For outdoor Seattle and Western Washington weddings, sound matters as much as wording. Wind, water, traffic, and large open spaces can make bilingual delivery harder to hear. Ask your venue about amplification, test microphones during the rehearsal, and make sure your officiant and interpreter can be heard without rushing.

Rehearse the handoffs, not every emotion

You do not need to perform your ceremony perfectly at the rehearsal. You do need to know where people stand, when a reader approaches, who holds the rings, and how interpretation will flow. Practice the transitions between languages so they feel like part of the ceremony rather than an interruption.

If family members are participating, give them a clear arrival time and a single point of contact. Let them know whether they need to bring a printed reading, whether they will use a microphone, and when they should be ready.
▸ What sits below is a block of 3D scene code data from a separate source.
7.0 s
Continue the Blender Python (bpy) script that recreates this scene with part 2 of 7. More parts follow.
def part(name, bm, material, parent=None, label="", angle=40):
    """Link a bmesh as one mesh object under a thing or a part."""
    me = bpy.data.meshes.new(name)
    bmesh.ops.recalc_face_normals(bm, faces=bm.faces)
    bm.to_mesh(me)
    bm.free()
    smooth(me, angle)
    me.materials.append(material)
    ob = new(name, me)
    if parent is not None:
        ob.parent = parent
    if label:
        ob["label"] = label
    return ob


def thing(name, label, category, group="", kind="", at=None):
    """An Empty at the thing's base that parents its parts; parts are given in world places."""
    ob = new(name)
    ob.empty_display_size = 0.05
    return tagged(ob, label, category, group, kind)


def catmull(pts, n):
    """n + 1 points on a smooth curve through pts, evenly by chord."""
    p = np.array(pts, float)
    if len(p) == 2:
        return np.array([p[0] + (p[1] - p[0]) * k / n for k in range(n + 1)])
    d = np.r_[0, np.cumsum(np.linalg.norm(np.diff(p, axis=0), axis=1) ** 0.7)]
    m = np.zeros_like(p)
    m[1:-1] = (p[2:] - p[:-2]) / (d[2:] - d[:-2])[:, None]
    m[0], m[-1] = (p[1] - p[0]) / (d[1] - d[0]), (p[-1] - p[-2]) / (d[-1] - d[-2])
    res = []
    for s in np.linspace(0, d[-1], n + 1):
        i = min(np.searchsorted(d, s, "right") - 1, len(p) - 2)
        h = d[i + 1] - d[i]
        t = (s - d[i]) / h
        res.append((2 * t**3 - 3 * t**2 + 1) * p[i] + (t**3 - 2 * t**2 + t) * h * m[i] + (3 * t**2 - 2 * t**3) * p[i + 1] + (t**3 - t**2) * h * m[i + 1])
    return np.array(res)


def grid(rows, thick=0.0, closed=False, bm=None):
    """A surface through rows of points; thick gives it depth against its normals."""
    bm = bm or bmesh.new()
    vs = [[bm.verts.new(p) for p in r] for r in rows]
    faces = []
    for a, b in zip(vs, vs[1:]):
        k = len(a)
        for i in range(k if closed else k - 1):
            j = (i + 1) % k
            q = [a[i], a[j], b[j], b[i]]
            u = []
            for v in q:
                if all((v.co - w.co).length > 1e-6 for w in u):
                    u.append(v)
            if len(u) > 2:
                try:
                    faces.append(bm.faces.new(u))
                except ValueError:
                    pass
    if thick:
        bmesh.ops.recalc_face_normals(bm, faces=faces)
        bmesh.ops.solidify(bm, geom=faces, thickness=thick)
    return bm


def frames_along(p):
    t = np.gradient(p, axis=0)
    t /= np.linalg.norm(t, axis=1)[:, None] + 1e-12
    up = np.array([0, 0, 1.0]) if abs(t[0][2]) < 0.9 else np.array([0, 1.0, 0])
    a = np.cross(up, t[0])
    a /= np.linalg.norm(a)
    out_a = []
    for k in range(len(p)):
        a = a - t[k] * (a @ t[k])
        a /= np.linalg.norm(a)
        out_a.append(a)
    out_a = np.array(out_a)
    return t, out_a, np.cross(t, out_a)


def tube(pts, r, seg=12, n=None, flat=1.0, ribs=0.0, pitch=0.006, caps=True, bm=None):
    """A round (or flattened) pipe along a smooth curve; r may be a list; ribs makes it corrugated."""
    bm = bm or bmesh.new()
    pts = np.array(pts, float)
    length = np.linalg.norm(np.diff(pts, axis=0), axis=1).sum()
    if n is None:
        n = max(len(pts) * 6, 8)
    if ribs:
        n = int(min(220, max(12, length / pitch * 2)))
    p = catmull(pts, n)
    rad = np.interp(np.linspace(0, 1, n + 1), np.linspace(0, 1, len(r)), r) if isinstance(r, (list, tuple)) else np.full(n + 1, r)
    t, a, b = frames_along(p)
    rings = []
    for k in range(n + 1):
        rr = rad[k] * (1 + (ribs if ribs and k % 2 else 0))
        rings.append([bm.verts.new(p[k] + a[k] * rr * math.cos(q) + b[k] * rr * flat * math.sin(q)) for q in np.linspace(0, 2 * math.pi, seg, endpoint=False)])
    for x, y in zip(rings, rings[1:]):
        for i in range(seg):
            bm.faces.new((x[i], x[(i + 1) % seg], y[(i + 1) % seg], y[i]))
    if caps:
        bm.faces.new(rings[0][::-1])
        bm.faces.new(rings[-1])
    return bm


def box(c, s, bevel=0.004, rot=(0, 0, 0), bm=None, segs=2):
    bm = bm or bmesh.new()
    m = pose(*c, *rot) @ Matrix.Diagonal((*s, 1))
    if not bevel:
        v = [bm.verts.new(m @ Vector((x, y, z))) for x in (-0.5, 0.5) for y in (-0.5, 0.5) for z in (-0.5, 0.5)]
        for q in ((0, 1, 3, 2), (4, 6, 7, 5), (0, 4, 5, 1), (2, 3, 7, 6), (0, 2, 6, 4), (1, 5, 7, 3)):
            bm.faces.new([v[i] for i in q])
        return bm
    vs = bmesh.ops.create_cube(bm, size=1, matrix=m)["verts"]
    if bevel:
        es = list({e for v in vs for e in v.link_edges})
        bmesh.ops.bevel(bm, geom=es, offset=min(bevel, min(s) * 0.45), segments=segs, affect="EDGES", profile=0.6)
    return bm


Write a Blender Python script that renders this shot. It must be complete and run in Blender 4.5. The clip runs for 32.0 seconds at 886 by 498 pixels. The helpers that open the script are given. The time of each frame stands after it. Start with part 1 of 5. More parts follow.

These small details protect everyone from last-minute scrambling.

At Forever, Together, bilingual ceremony planning is designed to feel supportive rather than complicated. The best preparation gives you structure, then leaves room for the happy tears, nervous laughter, and real feeling that no script can manufacture.

Your week-before bilingual wedding checklist

In the final week, confirm these details with your officiant and participants:

  • Finalize all names, pronunciation notes, vows, readings, and translated passages.
  • Confirm the language format for each section, including who speaks and who interprets.
  • Check microphones, printed programs, music cues, and the placement of any cultural ceremony items.
  • Remind readers and family participants of their arrival time, speaking order, and where to stand.
  • Bring a clean printed copy of the final ceremony, even if everyone also has it on a phone.

Then let the plan do its job. A bilingual ceremony does not need to be perfectly symmetrical to be deeply respectful. When guests can hear the love, recognize themselves in the language and traditions you choose, and understand the promises being made, you have created something far more lasting than a perfectly translated script.